● Required work:
Every line holding the word "recreates" counts once. Give the total, nothing more.

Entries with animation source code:
┄┄┄┄┄┄┄┄┄┄

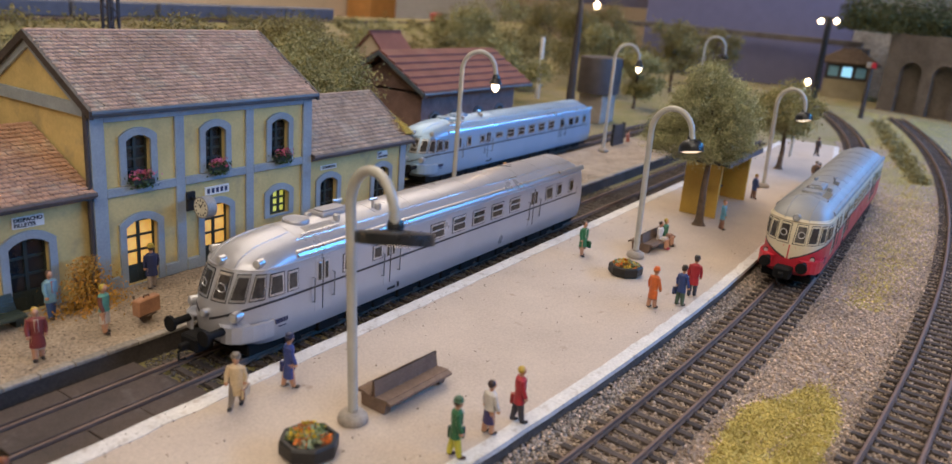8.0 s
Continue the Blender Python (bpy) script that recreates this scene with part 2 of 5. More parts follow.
def loft(bm, rings, cap=True, mi=0, closed=True):
    vs = [[bm.verts.new(p) for p in ring] for ring in rings]
    n = len(vs[0])
    for a, b in zip(vs, vs[1:]):
        for i in range(n if closed else n - 1):
            f = bm.faces.new((a[i], a[(i + 1) % n], b[(i + 1) % n], b[i]))
            f.material_index = mi
    if cap:
        for ring in (vs[0][::-1], vs[-1]):
            bm.faces.new(ring).material_index = mi
    return vs


def lathe(bm, profile, seg=16, mi=0, centre=(0, 0, 0), sx=1.0, sy=1.0):
    cx, cy, cz = centre
    rings = [[(cx + r * sx * math.cos(2 * math.pi * i / seg), cy + r * sy * math.sin(2 * math.pi * i / seg), cz + z) for i in range(seg)] for r, z in profile]
    return loft(bm, rings, True, mi)


def tube(bm, pts, r, seg=8, mi=0, r_end=None):
    pts = [Vector(p) for p in pts]
    rings, up = [], None
    for i, p in enumerate(pts):
        d = (pts[min(i + 1, len(pts) - 1)] - pts[max(i - 1, 0)]).normalized()
        if up is None:
            up = d.orthogonal().normalized()
        up = (up - d * up.dot(d)).normalized()
        side = d.cross(up)
        rr = r if r_end is None else r + (r_end - r) * i / (len(pts) - 1)
        rings.append([p + rr * (up * math.cos(2 * math.pi * k / seg) + side * math.sin(2 * math.pi * k / seg)) for k in range(seg)])
    loft(bm, rings, True, mi)


def ball(bm, x, y, z, r, mi=0, sub=1, sx=1.0, sy=1.0, sz=1.0):
    g = bmesh.ops.create_icosphere(bm, subdivisions=sub, radius=r)
    for v in g["verts"]:
        v.co = Vector((x + v.co.x * sx, y + v.co.y * sy, z + v.co.z * sz))
    for f in {f for v in g["verts"] for f in v.link_faces}:
        f.material_index = mi


def slab(bm, outline, holes, y0, y1, mi=0):
    """An upright slab in the x-z plane between y0 and y1, with openings right through it."""
    faces = []
    for y in (y0, y1):
        edges = []
        for loop in (outline, *holes):
            vs = [bm.verts.new((x, y, z)) for x, z in loop]
            edges += [bm.edges.new((vs[i], vs[(i + 1) % len(vs)])) for i in range(len(vs))]
        g = bmesh.ops.triangle_fill(bm, use_beauty=True, use_dissolve=False, edges=edges)
        faces += [f for f in g["geom"] if isinstance(f, bmesh.types.BMFace)]
    for loop in (outline, *holes):
        a = [bm.verts.new((x, y0, z)) for x, z in loop]
        b = [bm.verts.new((x, y1, z)) for x, z in loop]
        for i in range(len(a)):
            j = (i + 1) % len(a)
            faces.append(bm.faces.new((a[i], a[j], b[j], b[i])))
    for f in faces:
        f.material_index = mi
    bmesh.ops.remove_doubles(bm, verts=list({v for f in faces for v in f.verts}), dist=0.001)
    bmesh.ops.recalc_face_normals(bm, faces=[f for f in faces if f.is_valid])


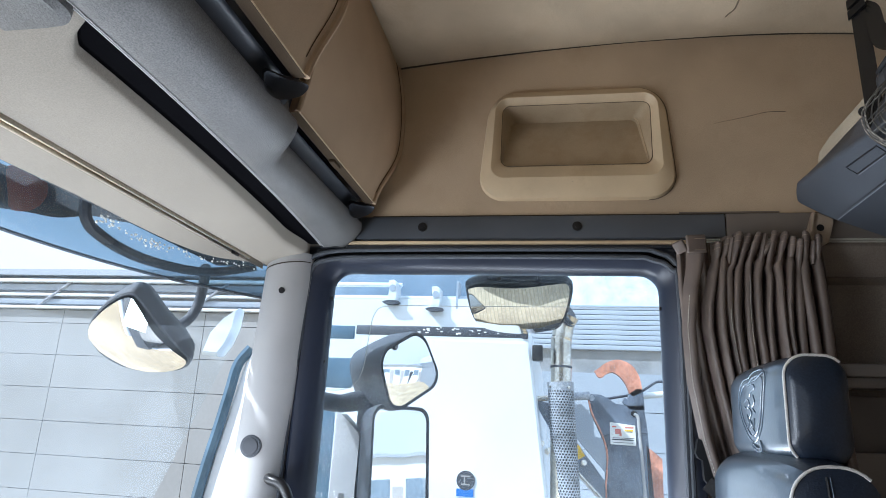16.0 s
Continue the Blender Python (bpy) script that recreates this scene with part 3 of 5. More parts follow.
loops = []
for x in HX:
    e = gap_rear(x)
    loops.append([(x, e, 1.80), (x, e, header_z(e) + 0.006), (x, e - 0.004, header_z(e) + 0.001)] + [(x, y, header_z(y)) for y in (e - 0.014, (e - 0.592) / 2, -0.592)] + [(x, -0.593, 1.80)])
tagged(part("header_panel", loft(loops, True, True), HEADER), "pale grey fabric header panel over the windscreen", "header", kind="structure")
loops = []
for x in HX:
    yf = min(-0.612, WS(x) + 0.004)
    loops.append([(x, -0.611, 1.80), (x, -0.611, header_z(-0.611)), (x, yf, header_z(yf) - dip(x)), (x, yf - 0.012, header_z(yf) + 0.008 - dip(x)), (x, yf - 0.02, 1.80)])
tagged(part("header_strip", loft(loops, True, True), HEADER), "pale grey edge strip above the windscreen", "header", kind="structure")
blind = thing("roller_blind", "bronze-edged roller sun blind in its slot above the windscreen", "sun blind", at=(CX, -0.6, 1.66))
part("bar", merge(box(-0.99, 0.95, -0.5995, -0.5935, 1.664, 1.68, 0.002), box(-0.99, 0.95, -0.6100, -0.6040, 1.661, 1.68, 0.002)), CHROME, blind, "bronze metal bar")
part("slot", box(-1.0, 0.96, -0.612, -0.592, 1.681, 1.70), BLACK, blind)
part("pull_tab", box(-0.945, -0.915, -0.604, -0.599, 1.658, 1.672, 0.001), BLACK, blind)
tagged(part("wall_front", merge(box(XL - 0.1, XR + 0.06, -0.80, -0.62, 1.70, 2.32), box(XL - 0.1, XR + 0.06, -1.30, -1.20, -0.05, 0.86)), SLATE_DARK), "cab front above and below the windscreen", "wall", kind="structure")


# overhead console with lockers
def bulge(x):
    a = abs(x - CX)
    return 0.056 * (1 - step(0.475, 0.565, a))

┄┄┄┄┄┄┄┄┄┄

● Correct answer:
2